The future of Gulf Cities

by Stefan Schurig

An expert hearing on regenerative urban development in the Gulf taking place in Dubai? Isn’t that a contradiction in itself? Well, 45 international participants from politics, practitioners, academia, business and civil society concluded after three days of intense discussion: there is no better place to discuss the future of Gulf cities than Dubai.

This city shows us both what can be done and what must be done. Its growth from a small trading port on the edge of the desert to a global city in just a few decades shows the power of visionary leadership. “This gives us hope that this city can, in the coming decades, mobilize the same vision and energy to regenerate itself into a pioneering post-modern city, using its resources and ingenuity to show how to win the coming battle for sustainability;” said Jakob von Uexküll, Founder of the World Future Council.

Critics will dismiss this as absurd. They see Dubai as a prime example of an unsustainable urban development model. But Dubai represents the dream of modernity shared by the majority of the world’s population – as anyone who has travelled in rural Asia can confirm. Those who believe that Dubai cannot become part of a sustainable future remind me of the joke about the man asking for directions, only to be told, “Well, I would not start from here.” Dubai is here! But far too many of those who understand the huge challenges we face prefer to dream of a global future of small-scale communities. No doubt these will multiply, but they will not attract the global majority.

The hearing showed that the challenges of “’future-proofing” Dubai into a sustainable – or indeed, regenerative – city are huge but not impossible. There are many starting points, and especially when looking at the potential for renewable energies there is no argument for not looking to the UAE to build regenerative cities. However, the conference, which was co-organised by the World Future Council, has once again highlighted the need for a national political framework that enables investors to put their money towards future just and sustainable energy systems. The key challenge for implementing the right policies in the Gulf is not lack of financial resources but rather the lack of appropriate financial mechanisms. Mustapha Taoumi from IRENA stressed in his presentation that in order to develop this, “we primarily need capacity building and awareness among decision makers.”

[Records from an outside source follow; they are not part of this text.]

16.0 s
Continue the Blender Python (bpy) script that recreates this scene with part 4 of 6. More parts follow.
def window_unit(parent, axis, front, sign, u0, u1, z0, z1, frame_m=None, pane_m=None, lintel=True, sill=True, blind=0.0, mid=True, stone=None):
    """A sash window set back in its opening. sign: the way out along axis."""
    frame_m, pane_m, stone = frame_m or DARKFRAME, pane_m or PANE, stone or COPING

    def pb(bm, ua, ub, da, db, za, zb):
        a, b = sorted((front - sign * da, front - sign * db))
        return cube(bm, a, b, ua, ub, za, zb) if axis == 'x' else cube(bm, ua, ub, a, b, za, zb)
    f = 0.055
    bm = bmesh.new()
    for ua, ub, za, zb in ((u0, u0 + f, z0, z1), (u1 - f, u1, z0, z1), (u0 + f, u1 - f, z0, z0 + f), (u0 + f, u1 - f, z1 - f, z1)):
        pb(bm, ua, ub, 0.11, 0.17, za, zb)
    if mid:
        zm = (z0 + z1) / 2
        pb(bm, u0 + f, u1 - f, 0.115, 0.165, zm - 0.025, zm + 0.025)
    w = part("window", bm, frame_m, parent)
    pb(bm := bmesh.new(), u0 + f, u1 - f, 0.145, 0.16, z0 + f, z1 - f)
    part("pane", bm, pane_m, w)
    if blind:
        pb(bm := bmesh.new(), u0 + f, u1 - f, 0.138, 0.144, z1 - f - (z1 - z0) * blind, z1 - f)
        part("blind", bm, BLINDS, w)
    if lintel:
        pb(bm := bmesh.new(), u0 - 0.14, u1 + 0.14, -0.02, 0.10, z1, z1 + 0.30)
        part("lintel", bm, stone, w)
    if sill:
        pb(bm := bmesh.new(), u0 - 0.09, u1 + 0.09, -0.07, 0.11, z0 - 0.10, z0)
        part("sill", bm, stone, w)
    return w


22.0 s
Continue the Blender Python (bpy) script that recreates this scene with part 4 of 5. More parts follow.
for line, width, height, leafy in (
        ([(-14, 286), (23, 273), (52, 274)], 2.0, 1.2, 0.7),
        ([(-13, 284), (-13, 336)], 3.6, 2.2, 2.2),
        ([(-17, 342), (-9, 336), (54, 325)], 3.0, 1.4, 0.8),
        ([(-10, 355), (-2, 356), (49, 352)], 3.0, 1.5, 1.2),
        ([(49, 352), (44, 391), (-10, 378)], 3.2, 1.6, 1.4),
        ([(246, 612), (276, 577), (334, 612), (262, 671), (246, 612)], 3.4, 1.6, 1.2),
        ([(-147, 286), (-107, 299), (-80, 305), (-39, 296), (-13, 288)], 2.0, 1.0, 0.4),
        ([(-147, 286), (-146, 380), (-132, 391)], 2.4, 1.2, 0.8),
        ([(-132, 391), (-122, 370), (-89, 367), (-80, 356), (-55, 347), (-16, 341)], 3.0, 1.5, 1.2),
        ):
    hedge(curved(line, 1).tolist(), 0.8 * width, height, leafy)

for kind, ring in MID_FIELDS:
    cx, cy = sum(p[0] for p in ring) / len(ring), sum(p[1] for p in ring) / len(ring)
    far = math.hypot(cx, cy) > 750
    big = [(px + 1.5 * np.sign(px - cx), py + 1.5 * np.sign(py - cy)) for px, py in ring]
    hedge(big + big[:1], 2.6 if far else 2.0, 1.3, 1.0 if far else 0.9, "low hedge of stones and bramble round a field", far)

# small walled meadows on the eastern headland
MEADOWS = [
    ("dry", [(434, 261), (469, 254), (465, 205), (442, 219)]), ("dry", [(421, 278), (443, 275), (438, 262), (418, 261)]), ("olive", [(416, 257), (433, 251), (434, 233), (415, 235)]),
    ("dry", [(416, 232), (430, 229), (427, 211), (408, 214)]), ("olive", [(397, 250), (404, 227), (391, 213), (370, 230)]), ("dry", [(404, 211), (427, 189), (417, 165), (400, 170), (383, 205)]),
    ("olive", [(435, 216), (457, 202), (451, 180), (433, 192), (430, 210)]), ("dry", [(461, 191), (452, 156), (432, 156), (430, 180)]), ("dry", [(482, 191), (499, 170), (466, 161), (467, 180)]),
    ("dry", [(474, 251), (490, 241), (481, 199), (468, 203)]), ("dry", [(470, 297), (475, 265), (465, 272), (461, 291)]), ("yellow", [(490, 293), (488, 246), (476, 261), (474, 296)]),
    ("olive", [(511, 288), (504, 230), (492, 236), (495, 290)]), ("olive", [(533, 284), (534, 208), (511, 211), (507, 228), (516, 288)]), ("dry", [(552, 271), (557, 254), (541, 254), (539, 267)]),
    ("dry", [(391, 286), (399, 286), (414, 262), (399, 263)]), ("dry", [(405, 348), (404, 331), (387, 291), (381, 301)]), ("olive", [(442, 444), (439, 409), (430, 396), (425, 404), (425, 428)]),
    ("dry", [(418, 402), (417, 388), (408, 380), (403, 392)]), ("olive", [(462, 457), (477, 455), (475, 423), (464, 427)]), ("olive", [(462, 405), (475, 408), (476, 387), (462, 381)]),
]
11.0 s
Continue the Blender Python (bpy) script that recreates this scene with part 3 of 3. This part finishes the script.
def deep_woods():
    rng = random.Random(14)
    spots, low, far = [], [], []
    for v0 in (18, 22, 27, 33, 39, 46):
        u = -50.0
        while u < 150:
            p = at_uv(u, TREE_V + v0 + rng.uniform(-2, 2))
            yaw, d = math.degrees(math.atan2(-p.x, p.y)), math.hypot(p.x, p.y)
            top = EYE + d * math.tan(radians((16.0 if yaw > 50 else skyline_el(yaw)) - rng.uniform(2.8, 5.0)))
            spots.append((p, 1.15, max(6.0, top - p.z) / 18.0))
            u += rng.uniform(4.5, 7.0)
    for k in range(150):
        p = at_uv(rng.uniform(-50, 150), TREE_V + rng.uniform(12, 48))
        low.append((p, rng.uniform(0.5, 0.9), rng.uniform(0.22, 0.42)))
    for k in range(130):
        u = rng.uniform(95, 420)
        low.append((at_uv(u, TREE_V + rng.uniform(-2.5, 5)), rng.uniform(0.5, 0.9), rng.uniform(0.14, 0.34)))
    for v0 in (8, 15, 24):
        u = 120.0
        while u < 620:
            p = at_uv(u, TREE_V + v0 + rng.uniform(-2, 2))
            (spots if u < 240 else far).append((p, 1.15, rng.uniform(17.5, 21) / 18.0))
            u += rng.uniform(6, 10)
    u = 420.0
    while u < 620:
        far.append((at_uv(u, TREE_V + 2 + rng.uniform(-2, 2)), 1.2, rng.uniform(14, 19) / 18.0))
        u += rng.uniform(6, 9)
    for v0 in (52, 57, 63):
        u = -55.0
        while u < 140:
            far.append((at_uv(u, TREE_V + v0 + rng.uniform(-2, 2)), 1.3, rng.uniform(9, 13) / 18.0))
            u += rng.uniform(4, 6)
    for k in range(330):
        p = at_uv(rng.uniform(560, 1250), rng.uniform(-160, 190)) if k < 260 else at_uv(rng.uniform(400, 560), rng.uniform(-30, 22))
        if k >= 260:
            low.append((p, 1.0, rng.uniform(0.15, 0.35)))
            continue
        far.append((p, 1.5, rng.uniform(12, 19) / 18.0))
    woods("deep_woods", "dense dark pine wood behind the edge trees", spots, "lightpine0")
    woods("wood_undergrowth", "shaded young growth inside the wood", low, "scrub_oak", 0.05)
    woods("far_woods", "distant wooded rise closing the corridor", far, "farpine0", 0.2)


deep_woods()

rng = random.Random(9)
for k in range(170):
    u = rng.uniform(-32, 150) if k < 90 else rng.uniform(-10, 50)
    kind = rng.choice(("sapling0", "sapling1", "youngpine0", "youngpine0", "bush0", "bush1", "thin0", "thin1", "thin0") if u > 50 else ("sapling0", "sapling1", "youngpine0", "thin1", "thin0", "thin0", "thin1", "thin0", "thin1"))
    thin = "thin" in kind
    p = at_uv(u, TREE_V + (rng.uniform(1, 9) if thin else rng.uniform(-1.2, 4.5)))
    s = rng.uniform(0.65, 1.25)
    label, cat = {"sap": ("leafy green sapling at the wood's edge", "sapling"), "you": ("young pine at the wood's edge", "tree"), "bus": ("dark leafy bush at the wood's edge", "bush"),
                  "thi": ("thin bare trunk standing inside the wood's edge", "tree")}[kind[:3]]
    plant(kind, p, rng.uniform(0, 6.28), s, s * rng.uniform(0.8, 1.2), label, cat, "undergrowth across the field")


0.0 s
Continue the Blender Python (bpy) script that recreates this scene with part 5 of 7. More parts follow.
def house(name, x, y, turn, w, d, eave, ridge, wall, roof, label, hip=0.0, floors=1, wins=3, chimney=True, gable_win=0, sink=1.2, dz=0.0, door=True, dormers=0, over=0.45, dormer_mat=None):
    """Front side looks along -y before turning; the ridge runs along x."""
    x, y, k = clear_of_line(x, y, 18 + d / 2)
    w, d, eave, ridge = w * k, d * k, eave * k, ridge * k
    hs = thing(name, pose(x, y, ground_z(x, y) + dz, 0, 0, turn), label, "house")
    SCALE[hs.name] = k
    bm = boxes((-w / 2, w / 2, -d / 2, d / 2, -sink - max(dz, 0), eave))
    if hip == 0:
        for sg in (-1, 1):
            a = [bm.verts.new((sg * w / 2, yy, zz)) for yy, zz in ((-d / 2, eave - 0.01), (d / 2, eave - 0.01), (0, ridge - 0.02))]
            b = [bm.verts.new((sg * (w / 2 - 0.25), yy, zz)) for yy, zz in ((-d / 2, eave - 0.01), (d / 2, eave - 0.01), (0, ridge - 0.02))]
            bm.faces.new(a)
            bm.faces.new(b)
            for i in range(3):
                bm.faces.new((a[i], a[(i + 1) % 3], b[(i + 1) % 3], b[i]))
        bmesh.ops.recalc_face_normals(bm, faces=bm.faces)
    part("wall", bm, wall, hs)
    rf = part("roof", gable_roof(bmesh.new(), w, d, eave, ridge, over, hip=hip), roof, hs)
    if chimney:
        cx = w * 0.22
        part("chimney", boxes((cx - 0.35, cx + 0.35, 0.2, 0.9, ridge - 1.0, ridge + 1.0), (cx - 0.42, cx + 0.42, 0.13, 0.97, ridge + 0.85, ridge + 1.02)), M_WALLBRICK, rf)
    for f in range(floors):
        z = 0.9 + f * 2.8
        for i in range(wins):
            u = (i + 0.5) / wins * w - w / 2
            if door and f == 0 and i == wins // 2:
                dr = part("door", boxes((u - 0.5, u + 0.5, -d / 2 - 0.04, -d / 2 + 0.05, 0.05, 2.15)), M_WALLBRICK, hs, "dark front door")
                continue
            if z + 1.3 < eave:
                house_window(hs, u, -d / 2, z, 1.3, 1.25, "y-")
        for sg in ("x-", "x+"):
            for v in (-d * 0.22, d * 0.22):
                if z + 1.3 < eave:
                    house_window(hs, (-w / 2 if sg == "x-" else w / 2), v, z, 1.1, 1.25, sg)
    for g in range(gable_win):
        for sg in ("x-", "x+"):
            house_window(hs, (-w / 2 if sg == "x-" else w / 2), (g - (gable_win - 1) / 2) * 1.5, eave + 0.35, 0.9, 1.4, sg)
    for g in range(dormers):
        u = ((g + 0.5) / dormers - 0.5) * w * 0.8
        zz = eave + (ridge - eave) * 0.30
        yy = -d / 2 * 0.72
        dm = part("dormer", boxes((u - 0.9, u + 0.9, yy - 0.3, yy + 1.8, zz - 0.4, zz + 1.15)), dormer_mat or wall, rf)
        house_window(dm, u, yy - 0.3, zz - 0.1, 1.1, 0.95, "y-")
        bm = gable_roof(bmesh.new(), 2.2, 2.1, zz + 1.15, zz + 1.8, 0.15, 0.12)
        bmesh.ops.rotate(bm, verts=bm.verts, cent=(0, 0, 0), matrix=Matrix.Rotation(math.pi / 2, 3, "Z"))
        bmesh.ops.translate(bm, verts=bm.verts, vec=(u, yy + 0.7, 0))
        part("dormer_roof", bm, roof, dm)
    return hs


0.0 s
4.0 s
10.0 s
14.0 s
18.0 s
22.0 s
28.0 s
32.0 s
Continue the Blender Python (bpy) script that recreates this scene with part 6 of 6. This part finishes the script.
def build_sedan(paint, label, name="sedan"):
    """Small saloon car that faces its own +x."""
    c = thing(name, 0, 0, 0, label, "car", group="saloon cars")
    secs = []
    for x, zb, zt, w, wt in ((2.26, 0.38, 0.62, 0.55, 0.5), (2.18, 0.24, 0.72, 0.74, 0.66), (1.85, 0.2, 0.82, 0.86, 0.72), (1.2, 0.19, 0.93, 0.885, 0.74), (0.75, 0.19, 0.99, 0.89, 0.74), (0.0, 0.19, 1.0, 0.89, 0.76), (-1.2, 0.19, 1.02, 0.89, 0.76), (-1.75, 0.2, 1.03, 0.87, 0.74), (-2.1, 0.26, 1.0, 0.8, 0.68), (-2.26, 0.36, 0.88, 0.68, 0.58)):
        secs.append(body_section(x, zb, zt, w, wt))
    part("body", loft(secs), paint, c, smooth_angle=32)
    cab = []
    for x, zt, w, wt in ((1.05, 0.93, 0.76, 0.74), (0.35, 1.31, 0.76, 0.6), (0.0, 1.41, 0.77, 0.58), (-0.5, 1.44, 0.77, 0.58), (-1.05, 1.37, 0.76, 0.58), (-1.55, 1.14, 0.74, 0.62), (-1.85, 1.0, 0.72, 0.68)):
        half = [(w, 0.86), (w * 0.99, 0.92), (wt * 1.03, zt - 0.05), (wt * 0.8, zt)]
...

The need for national policies and institutional frameworks was also emphasized by Delia Meth-Cohn, Editorial Director at Economist and lead author of Siemens’ Green City Index. “The Green City Index shows that those cities that are doing well had a rather strong mandate at the national level to make decisions.  Furthermore, they had coordinating bodies with a holistic, integrated approach.”

Another key success factor for implementing regenerative cities is participation. “Civic engagement is crucial. Those cities who got citizens involved were doing better in the ranking than those working only top down,” said Delia Meth-Cohn. Case studies from across the globe – from Quito/ Ecuador, the Regional Association Ruhr in Germany as well as from SEKEM/ Egypt – impressively showed how citizens can be more than a “consumer of services” within a city. Helmy Abouleish of SEKEM and member of the World Future Council emphasized that community development is one key element for regenerative development. “To handle the challenges of the 21st century we need creative, innovative people and we need to give them the space to develop these capacities.”

In addition, Dr. Mary Aelchenasi, Undersecretary of the Ministry of Environment and Water Agency in the UAE, sees people and their behavior as one of the key issues to address: “Environmental change behaviors of the population and the sustainability of natural resources are the most important challenges faced by environmental project in the state. There are a lot of strategies, systems and programs but the behavioral patterns of individuals so far are rather homogeneous with scarce natural resources in the states;” she said in the conference in Dubai.

Summarizing the outcomes of the intense and exciting debates that took place in Dubai, the participants agreed that when thinking of the future of cities globally as well as in the Gulf new comprehensive, integrated approaches to urban governance are needed. These can be described as follows:

  • Well-integrated urban planning and management;
  • Land-use planning in favor of compact urban form;
  • Efficient use of water and reuse of waste water;
  • Routine composting and reuse of organic waste;
  • Recycling and remanufacturing of all other waste;
  • Maximum energy efficiency in buildings;
  • Renewable energy production and smart grids; and
  • Transition to efficient electric transport systems.

It has to be stressed that the impact of policies corresponding with the above mentioned eight areas very much depends on the question of governance. Case studies from across the globe showed that cross-departmental thinking and interface capacities between city authorities and the public are important for a successful implementation of policies. Furthermore, national policies and national institutions are the most important catalyst for transforming cities into regenerative systems.